*** STORED DATA

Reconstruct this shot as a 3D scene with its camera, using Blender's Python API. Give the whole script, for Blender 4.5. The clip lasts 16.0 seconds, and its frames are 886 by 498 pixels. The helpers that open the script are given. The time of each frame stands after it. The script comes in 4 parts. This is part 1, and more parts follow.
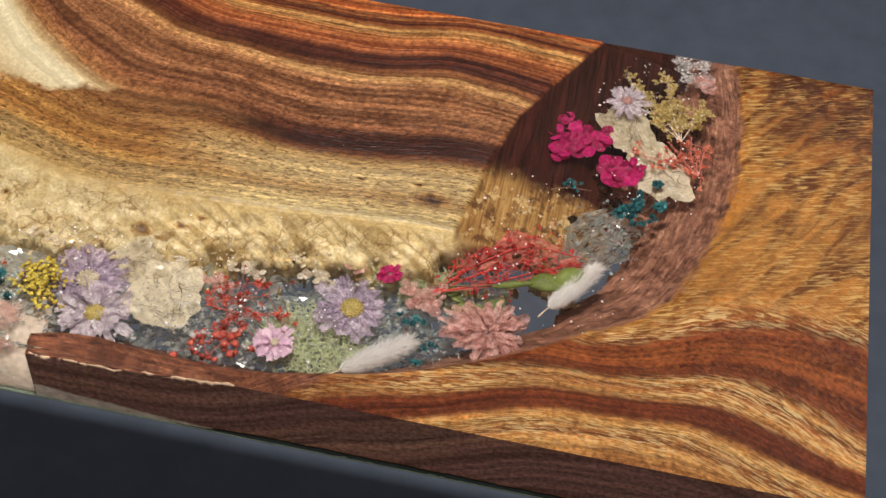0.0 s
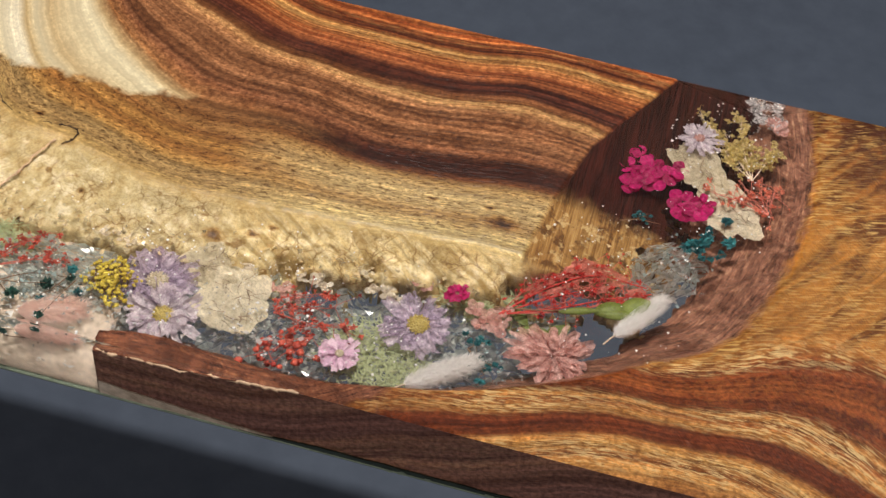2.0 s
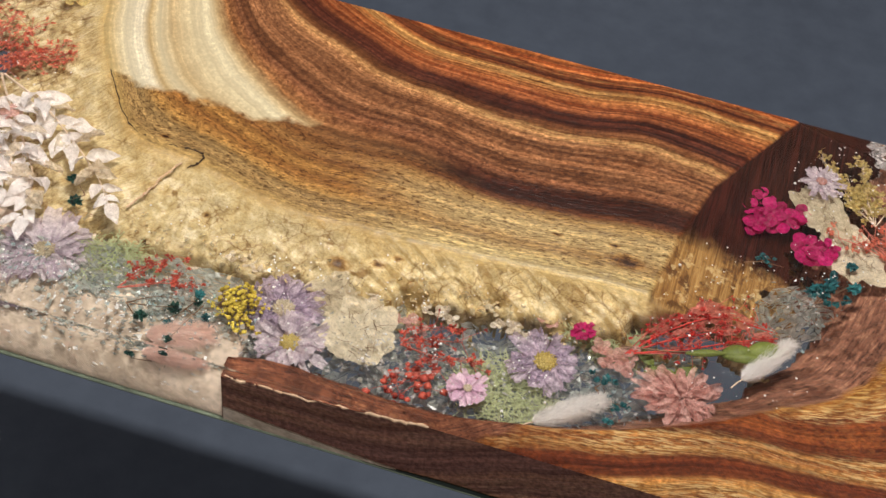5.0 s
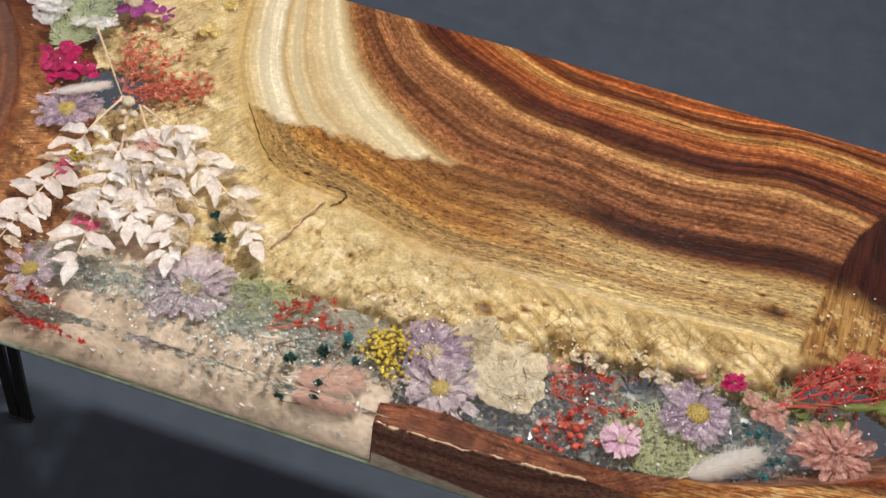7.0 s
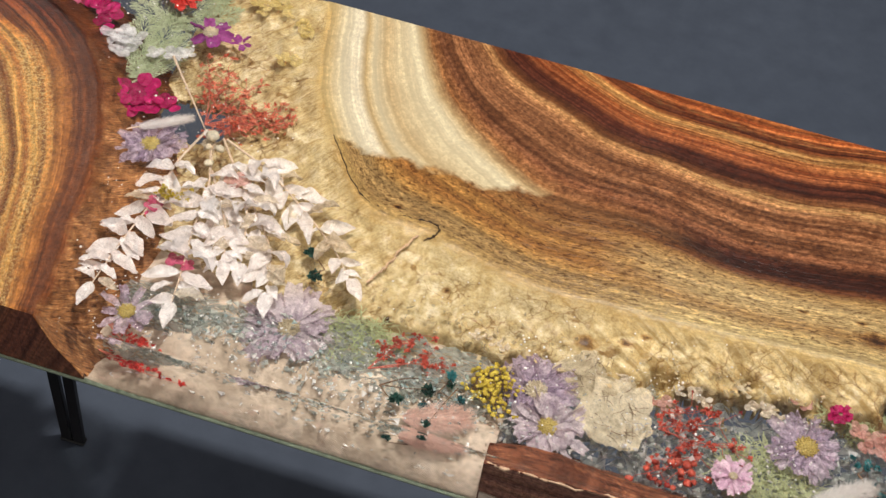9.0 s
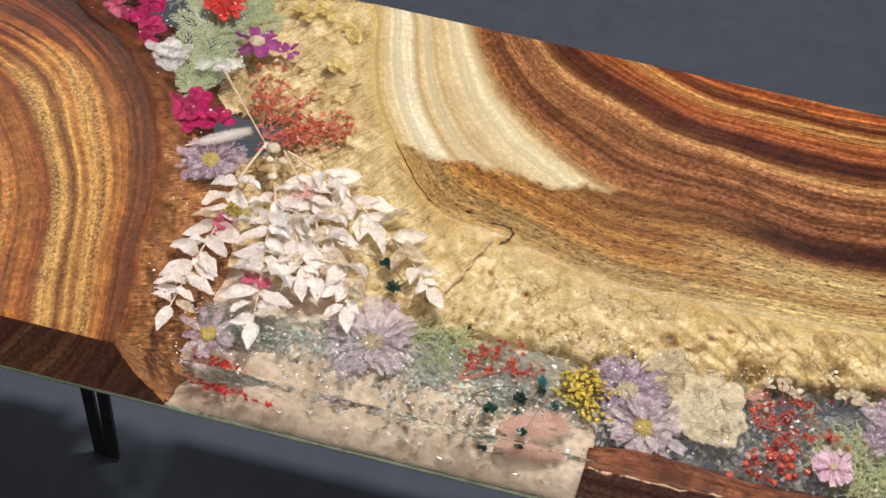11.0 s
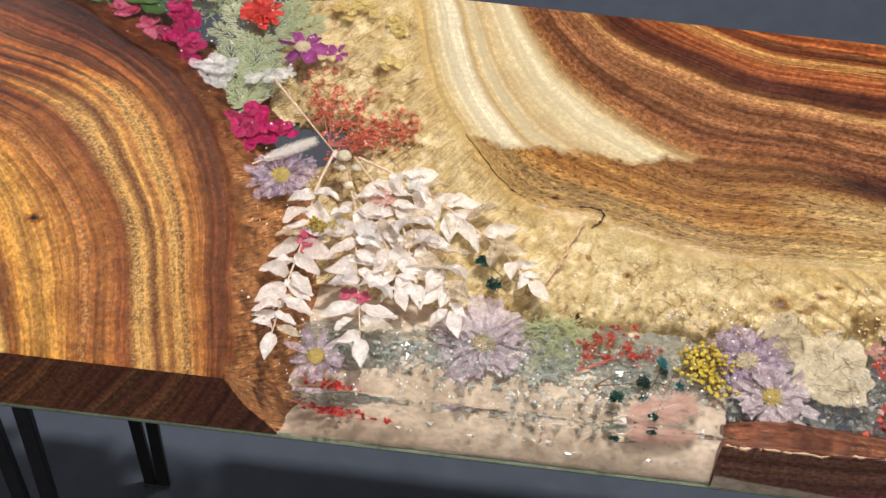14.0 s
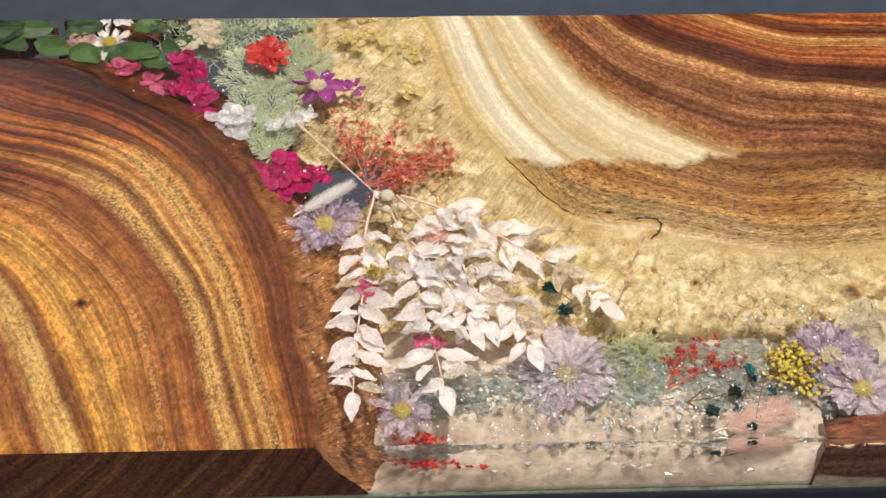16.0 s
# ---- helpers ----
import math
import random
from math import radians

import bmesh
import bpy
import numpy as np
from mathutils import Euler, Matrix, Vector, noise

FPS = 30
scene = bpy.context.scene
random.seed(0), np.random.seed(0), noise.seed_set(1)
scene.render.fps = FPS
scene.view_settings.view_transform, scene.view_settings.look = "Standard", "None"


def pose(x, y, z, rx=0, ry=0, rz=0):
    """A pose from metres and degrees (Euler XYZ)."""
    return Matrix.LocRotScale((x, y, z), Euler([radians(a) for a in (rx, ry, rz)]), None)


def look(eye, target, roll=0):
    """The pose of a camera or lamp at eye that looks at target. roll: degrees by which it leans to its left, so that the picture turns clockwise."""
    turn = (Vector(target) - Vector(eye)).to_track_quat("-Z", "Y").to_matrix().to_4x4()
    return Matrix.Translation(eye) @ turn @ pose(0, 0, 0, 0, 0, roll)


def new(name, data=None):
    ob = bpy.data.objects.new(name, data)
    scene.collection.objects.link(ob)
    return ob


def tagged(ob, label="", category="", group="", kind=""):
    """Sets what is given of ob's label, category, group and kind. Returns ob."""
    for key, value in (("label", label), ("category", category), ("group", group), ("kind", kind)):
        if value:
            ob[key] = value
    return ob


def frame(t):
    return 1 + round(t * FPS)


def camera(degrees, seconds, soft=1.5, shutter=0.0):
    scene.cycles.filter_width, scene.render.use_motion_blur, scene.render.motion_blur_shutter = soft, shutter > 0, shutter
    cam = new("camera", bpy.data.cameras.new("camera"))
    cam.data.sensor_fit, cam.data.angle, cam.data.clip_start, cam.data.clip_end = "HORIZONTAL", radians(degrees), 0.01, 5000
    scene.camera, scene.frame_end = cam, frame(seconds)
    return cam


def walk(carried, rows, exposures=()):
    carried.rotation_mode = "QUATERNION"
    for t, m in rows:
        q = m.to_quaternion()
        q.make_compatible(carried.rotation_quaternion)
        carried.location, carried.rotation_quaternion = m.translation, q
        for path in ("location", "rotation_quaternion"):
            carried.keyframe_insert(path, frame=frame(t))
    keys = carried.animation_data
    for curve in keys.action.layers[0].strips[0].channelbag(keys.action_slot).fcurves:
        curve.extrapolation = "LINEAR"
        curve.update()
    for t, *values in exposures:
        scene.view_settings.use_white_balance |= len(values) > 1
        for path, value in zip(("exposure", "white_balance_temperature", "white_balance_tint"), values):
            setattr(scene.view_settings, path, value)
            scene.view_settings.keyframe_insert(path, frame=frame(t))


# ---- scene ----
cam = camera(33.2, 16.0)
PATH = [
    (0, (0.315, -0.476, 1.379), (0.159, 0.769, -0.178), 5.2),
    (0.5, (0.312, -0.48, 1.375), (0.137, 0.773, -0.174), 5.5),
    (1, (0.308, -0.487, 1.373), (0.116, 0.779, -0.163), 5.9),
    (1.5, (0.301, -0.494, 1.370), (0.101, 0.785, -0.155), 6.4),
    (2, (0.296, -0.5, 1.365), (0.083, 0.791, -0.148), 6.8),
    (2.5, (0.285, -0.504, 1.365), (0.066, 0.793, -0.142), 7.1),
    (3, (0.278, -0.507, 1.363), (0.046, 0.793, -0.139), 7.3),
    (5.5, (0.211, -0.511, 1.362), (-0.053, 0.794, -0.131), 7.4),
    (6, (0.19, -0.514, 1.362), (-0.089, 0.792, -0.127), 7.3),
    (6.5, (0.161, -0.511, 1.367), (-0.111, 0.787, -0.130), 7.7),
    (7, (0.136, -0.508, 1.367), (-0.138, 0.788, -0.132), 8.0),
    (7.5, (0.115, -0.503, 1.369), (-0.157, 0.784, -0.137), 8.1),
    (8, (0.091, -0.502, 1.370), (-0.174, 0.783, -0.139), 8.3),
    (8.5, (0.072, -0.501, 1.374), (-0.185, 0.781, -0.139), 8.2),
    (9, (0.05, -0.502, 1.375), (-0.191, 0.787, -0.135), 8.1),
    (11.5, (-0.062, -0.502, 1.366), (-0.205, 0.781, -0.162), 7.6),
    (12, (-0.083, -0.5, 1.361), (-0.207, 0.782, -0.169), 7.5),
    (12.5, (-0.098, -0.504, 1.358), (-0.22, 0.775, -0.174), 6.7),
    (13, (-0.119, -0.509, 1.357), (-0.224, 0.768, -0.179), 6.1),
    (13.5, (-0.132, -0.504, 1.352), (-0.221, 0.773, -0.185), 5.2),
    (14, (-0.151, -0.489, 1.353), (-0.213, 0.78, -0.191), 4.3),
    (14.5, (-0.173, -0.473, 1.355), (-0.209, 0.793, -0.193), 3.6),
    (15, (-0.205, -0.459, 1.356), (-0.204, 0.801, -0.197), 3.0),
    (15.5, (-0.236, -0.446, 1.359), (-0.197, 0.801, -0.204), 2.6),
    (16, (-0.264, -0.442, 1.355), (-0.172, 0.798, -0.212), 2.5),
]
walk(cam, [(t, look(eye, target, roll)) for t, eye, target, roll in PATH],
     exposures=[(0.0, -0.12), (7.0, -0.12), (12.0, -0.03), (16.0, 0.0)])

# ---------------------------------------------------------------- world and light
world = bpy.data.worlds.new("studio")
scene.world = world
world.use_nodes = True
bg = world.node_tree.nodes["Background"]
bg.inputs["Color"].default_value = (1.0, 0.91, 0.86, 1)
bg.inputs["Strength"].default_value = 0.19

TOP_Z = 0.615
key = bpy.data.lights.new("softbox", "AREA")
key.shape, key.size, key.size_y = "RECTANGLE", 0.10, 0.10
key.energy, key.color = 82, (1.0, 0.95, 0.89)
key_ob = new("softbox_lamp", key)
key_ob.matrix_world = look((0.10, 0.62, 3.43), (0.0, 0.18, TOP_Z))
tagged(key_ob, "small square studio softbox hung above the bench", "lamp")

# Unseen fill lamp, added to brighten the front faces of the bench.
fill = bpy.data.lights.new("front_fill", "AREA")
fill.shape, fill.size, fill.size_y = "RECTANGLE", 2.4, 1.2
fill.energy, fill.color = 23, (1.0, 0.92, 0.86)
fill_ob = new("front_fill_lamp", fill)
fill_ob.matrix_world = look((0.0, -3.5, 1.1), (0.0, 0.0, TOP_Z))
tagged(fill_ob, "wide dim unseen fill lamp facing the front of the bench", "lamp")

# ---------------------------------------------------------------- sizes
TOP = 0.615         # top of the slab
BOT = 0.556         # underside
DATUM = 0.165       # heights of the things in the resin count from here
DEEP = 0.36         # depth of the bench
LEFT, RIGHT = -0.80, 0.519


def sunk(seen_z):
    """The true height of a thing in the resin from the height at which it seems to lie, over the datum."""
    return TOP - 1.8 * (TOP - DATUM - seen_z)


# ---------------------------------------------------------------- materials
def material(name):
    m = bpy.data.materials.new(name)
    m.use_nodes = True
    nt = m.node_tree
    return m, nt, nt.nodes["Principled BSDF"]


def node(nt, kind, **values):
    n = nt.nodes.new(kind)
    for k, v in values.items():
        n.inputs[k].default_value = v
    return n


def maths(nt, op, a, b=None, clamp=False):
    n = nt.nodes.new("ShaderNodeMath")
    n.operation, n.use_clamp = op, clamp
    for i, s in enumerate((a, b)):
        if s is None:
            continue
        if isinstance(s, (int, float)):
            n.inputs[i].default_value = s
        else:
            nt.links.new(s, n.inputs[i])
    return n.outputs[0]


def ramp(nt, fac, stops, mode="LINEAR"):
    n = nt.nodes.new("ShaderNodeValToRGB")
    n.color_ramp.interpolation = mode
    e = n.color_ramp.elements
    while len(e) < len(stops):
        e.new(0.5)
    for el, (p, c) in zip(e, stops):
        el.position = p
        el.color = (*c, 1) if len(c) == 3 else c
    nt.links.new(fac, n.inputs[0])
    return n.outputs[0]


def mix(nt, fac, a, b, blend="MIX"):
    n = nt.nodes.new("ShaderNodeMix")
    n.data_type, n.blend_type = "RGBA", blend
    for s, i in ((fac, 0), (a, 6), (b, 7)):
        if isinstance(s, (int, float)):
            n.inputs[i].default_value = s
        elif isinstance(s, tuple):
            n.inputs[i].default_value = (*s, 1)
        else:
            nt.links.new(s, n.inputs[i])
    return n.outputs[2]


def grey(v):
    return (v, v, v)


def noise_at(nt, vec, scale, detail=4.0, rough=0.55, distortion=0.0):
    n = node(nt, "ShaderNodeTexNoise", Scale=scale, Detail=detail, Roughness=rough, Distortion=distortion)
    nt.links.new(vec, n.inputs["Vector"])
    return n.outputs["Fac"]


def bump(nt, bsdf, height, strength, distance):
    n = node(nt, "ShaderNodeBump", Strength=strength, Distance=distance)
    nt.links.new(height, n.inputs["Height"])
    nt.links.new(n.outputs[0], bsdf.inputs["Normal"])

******

WRITTEN REQUEST:
Set the lines above down again, word for word, from the first through the one containing "what is given"; pictures excluded.

OUTPUT OF THE EXERCISE:
Reconstruct this shot as a 3D scene with its camera, using Blender's Python API. Give the whole script, for Blender 4.5. The clip lasts 16.0 seconds, and its frames are 886 by 498 pixels. The helpers that open the script are given. The time of each frame stands after it. The script comes in 4 parts. This is part 1, and more parts follow.
0.0 s
2.0 s
5.0 s
7.0 s
9.0 s
11.0 s
14.0 s
16.0 s
# ---- helpers ----
import math
import random
from math import radians

import bmesh
import bpy
import numpy as np
from mathutils import Euler, Matrix, Vector, noise

FPS = 30
scene = bpy.context.scene
random.seed(0), np.random.seed(0), noise.seed_set(1)
scene.render.fps = FPS
scene.view_settings.view_transform, scene.view_settings.look = "Standard", "None"


def pose(x, y, z, rx=0, ry=0, rz=0):
    """A pose from metres and degrees (Euler XYZ)."""
    return Matrix.LocRotScale((x, y, z), Euler([radians(a) for a in (rx, ry, rz)]), None)


def look(eye, target, roll=0):
    """The pose of a camera or lamp at eye that looks at target. roll: degrees by which it leans to its left, so that the picture turns clockwise."""
    turn = (Vector(target) - Vector(eye)).to_track_quat("-Z", "Y").to_matrix().to_4x4()
    return Matrix.Translation(eye) @ turn @ pose(0, 0, 0, 0, 0, roll)


def new(name, data=None):
    ob = bpy.data.objects.new(name, data)
    scene.collection.objects.link(ob)
    return ob


def tagged(ob, label="", category="", group="", kind=""):
    """Sets what is given of ob's label, category, group and kind. Returns ob."""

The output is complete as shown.